**YOUR OBJECTIVE**
Copy out, from the entries below, each line holding the string "objects".

**MATERIAL FOR THIS EXERCISE**

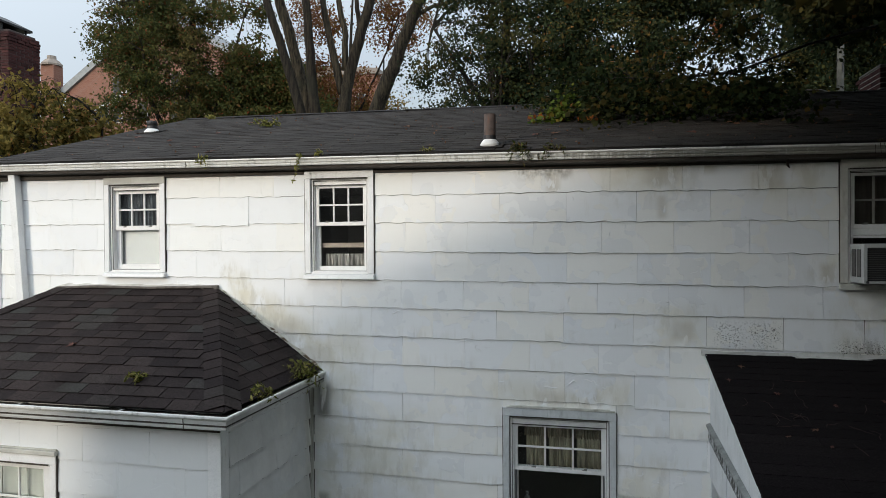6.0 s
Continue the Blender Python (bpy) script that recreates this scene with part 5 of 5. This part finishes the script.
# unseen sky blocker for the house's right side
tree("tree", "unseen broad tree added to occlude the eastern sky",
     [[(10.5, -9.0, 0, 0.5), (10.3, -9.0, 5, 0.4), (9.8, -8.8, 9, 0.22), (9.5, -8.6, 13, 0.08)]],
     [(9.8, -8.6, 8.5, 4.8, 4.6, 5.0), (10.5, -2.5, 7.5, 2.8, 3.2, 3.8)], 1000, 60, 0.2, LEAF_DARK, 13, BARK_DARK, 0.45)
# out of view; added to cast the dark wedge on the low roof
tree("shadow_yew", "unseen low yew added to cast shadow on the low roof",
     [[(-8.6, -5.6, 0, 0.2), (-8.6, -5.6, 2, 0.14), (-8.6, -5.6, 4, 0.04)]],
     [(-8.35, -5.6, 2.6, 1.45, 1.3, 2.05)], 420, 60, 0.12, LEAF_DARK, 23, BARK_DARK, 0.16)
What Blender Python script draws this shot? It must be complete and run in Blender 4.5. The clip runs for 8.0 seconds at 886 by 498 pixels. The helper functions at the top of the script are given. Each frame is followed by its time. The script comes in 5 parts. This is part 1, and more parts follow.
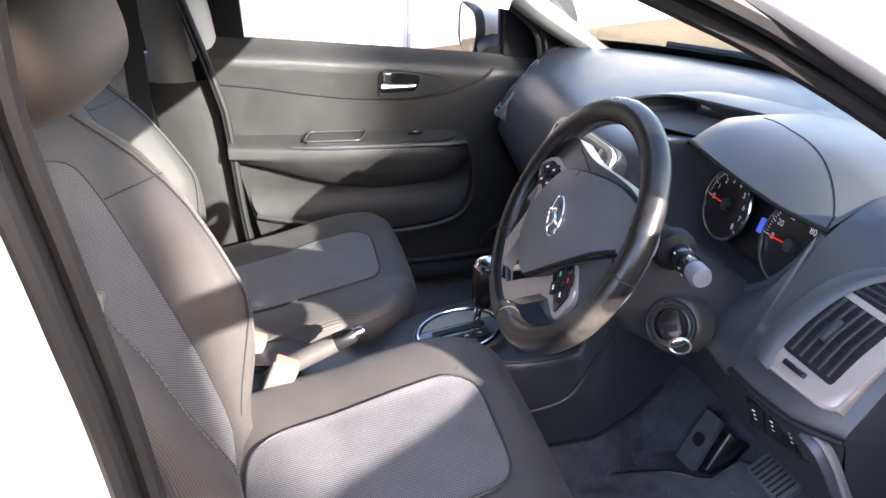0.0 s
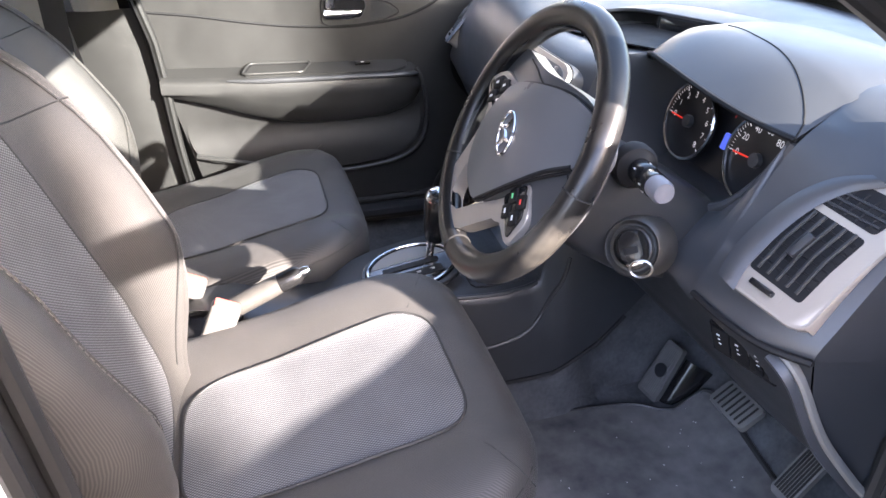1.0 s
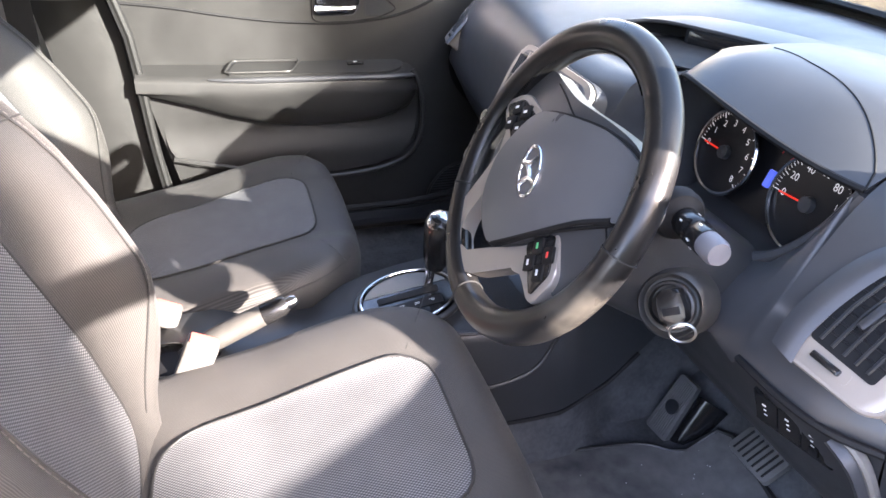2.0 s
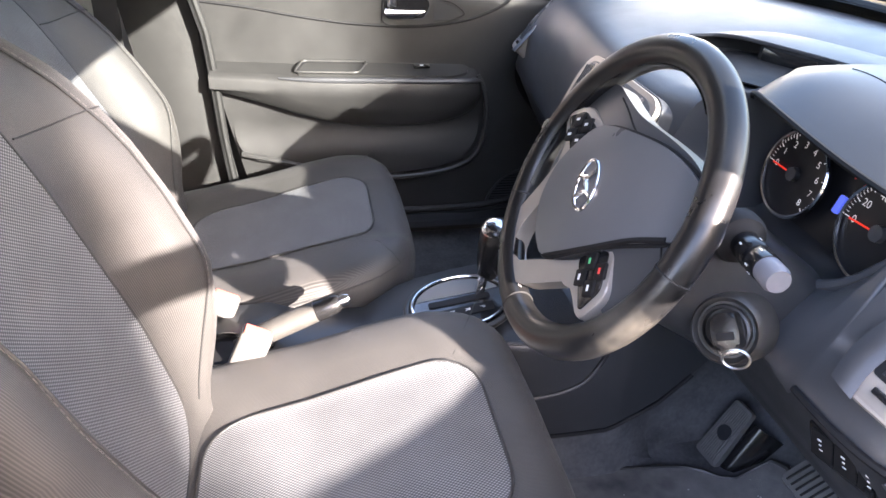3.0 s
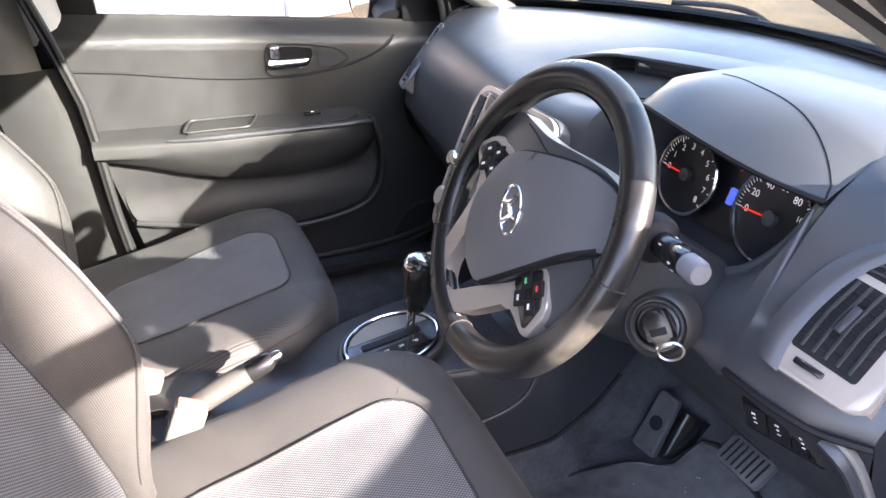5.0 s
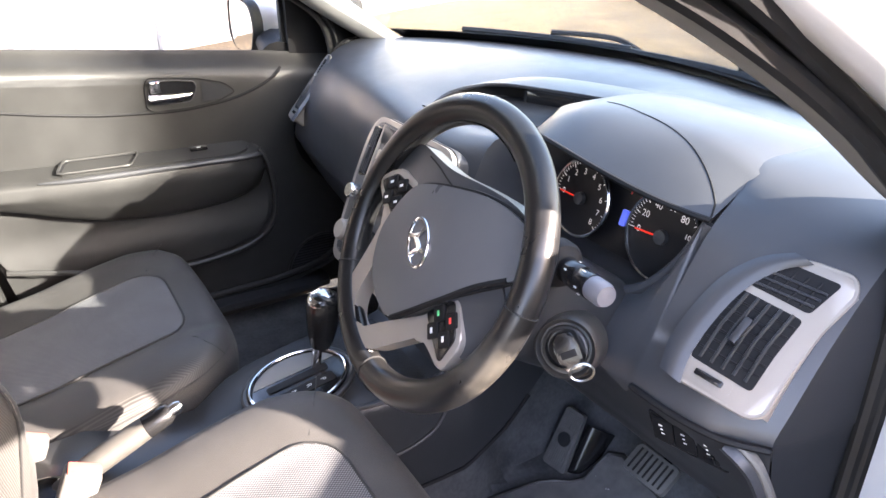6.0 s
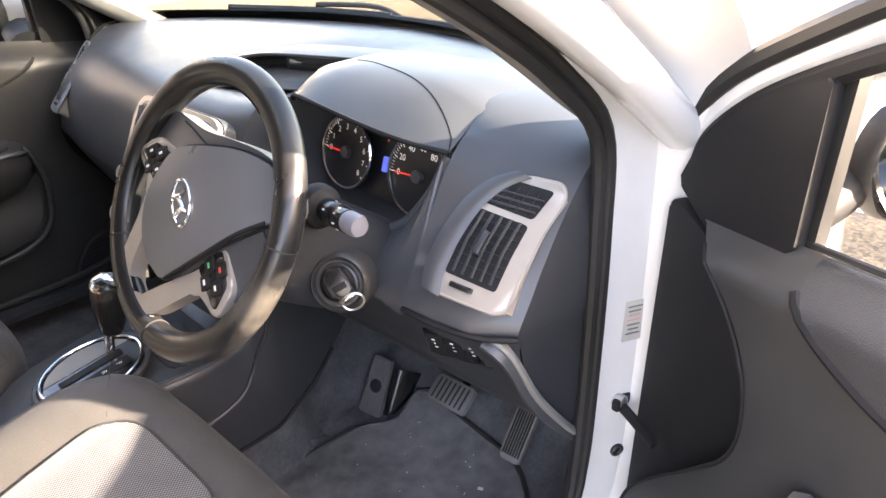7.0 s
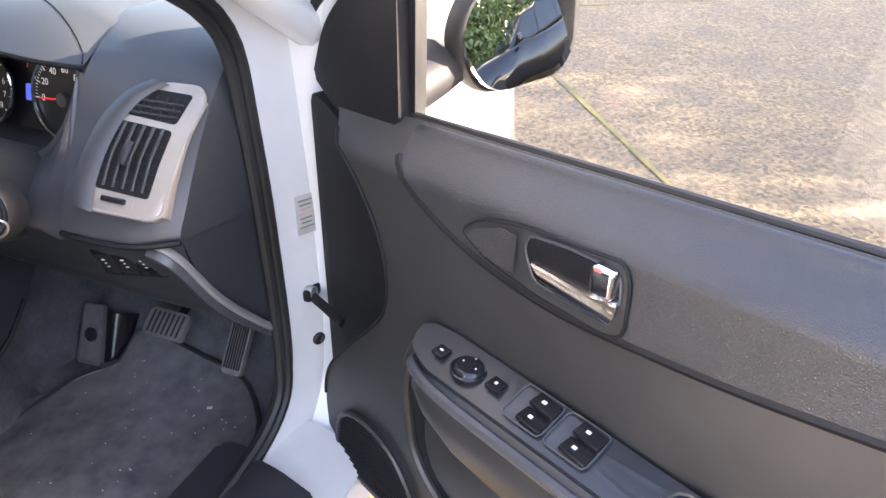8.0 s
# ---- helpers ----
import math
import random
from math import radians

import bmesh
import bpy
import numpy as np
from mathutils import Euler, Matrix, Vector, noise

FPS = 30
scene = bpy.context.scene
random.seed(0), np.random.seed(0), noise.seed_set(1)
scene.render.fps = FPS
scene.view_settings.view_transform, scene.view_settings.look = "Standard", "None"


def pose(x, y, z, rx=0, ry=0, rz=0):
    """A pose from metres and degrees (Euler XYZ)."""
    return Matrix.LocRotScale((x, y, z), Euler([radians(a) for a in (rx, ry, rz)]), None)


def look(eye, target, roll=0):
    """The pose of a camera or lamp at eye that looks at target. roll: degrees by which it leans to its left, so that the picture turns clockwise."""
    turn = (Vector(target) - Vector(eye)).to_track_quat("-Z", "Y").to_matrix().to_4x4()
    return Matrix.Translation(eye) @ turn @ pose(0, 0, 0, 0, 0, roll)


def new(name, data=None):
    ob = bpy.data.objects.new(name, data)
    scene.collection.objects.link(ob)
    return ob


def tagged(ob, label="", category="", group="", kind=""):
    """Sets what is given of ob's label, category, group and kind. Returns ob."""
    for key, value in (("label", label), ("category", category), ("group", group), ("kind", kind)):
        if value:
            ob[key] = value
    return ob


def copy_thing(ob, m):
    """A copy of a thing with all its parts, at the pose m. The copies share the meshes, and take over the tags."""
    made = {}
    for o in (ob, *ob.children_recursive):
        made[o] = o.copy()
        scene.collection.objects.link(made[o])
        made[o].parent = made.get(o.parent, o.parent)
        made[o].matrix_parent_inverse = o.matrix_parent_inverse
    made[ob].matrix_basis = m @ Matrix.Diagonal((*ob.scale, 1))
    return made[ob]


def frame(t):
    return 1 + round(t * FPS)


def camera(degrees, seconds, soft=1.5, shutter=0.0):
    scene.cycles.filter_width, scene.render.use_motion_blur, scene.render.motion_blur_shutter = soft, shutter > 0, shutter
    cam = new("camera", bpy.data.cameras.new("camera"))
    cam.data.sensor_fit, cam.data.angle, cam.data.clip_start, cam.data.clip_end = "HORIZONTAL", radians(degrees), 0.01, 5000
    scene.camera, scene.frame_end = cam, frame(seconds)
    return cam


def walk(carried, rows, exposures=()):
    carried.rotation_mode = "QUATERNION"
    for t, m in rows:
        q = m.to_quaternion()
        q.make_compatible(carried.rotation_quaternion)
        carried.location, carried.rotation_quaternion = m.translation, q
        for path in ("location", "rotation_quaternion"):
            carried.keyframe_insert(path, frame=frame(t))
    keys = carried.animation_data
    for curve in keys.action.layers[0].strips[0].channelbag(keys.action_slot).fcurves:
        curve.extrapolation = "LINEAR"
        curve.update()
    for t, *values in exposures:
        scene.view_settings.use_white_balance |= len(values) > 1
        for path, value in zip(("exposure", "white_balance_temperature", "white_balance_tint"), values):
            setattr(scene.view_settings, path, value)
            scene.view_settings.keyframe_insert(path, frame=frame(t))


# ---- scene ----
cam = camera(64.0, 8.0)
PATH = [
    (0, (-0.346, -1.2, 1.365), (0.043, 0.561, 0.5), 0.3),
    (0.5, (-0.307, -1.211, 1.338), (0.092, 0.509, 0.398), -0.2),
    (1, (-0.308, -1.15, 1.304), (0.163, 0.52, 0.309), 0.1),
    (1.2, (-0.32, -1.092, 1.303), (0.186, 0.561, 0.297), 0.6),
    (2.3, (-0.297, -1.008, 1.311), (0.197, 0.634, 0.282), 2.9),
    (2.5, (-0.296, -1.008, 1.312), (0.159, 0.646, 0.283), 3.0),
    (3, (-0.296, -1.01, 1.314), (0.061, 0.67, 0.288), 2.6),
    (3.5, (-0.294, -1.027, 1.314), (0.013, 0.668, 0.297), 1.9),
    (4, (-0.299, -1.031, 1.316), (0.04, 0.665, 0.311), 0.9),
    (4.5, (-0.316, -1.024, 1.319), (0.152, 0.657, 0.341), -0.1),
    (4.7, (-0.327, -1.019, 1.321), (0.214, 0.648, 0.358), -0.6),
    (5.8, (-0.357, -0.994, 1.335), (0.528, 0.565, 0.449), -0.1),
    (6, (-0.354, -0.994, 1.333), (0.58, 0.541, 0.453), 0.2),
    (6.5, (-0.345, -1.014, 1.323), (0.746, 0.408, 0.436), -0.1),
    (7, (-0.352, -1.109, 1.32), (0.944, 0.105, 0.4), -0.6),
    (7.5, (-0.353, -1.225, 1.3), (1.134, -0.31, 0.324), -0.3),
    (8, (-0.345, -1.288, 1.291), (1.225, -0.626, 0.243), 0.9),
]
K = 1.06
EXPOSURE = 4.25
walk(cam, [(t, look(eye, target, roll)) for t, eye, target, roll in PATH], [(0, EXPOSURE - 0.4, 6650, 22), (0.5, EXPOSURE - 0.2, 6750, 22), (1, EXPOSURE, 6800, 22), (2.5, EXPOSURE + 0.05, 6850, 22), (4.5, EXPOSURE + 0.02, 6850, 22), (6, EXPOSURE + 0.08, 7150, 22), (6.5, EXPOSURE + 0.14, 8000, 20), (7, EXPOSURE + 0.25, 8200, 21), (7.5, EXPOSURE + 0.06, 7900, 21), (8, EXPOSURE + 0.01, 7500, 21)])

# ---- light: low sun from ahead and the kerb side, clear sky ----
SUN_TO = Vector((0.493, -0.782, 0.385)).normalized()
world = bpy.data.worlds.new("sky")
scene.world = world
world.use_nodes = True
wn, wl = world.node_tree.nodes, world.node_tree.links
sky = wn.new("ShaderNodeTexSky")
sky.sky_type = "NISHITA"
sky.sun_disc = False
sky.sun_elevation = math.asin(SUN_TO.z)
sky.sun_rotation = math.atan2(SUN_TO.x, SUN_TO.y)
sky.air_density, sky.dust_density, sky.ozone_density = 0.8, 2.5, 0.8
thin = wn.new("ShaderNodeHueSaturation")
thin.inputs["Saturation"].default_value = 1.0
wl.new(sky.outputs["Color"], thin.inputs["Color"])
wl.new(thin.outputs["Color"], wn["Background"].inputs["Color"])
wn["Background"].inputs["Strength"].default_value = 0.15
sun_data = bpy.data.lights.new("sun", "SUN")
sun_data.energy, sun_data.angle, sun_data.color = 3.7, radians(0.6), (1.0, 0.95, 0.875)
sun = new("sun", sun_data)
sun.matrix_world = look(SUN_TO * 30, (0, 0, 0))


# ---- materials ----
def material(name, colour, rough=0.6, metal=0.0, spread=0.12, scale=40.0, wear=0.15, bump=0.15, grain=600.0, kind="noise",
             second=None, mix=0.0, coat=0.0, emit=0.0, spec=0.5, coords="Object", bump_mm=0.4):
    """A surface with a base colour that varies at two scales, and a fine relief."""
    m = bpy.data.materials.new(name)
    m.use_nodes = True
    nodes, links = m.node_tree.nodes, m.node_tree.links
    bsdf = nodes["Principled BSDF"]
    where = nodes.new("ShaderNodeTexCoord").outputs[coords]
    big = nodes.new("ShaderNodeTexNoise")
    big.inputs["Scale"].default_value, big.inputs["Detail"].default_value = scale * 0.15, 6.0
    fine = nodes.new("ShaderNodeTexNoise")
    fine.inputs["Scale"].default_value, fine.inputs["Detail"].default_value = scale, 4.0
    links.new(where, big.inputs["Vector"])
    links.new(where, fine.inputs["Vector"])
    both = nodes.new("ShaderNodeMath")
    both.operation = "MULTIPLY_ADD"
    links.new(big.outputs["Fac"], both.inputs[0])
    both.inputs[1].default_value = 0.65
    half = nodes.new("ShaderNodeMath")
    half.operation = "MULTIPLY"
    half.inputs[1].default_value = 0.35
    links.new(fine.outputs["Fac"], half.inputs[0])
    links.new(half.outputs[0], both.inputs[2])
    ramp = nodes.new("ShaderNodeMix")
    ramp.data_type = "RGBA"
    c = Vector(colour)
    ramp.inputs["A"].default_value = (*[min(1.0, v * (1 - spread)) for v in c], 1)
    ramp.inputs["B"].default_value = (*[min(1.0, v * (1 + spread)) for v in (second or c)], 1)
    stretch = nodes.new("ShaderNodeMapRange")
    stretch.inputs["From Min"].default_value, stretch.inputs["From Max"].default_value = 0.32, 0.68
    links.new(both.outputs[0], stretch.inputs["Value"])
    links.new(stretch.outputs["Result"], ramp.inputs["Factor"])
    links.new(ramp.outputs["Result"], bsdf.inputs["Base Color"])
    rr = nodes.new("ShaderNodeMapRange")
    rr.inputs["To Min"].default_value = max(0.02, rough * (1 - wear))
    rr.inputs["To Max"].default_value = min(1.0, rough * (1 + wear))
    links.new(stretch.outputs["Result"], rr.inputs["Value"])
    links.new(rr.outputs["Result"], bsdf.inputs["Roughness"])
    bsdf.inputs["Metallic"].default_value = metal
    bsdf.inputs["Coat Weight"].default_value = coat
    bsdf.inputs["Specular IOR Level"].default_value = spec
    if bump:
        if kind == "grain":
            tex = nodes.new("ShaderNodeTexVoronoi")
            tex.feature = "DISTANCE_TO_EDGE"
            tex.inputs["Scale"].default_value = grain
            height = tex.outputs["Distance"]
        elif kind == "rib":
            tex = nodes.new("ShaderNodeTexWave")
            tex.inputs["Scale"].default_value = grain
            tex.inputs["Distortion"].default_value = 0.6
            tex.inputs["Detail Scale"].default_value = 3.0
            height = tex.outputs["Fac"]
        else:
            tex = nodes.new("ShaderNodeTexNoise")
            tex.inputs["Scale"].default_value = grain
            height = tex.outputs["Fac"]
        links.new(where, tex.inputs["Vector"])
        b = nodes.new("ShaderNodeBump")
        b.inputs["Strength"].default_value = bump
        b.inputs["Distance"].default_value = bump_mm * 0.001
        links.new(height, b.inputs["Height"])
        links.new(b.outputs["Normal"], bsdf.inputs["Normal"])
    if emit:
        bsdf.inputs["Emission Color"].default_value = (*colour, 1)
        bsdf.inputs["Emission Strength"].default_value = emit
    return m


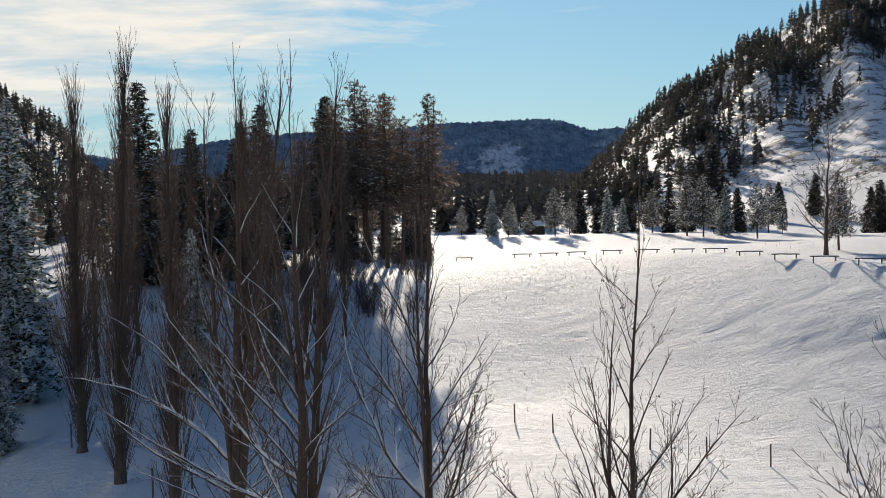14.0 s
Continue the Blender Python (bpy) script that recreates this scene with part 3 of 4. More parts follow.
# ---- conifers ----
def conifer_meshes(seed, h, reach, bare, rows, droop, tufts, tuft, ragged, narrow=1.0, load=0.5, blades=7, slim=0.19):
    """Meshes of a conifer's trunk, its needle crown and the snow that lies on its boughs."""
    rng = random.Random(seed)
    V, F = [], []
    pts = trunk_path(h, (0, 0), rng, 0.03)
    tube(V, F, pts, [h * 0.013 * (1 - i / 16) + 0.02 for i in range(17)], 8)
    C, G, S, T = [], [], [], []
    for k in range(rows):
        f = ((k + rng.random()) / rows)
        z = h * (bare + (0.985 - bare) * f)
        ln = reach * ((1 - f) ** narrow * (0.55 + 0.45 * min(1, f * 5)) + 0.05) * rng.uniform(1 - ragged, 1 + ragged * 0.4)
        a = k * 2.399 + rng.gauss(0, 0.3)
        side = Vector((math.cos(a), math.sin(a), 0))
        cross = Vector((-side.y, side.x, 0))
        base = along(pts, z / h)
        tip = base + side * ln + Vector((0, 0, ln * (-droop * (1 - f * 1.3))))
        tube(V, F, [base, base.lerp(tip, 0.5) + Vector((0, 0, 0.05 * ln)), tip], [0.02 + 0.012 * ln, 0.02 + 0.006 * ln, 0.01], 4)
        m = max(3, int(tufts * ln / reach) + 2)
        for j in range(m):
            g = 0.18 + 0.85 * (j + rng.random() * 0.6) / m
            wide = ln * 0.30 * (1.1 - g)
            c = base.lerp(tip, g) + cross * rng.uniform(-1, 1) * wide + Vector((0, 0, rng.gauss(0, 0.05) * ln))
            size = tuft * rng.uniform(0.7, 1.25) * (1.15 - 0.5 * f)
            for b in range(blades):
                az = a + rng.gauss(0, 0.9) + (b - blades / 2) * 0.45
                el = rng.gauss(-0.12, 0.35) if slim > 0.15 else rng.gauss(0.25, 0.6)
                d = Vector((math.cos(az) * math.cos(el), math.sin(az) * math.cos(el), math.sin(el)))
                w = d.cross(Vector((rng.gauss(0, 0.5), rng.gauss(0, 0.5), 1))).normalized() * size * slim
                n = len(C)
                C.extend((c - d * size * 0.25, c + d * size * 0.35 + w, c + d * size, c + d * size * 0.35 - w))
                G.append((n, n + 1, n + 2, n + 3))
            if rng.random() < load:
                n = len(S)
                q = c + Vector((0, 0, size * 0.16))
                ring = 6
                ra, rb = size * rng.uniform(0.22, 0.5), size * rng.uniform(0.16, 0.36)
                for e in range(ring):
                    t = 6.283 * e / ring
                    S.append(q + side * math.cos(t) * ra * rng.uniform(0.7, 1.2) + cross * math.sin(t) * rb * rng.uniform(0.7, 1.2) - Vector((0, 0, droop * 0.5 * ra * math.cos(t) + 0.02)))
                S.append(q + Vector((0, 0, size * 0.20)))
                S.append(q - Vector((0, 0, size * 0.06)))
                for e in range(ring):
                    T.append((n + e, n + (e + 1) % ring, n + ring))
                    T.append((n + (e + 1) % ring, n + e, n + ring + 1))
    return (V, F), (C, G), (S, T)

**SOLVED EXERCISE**
    ob = bpy.data.objects.new(name, data)
    scene.collection.objects.link(ob)
        scene.collection.objects.link(made[o])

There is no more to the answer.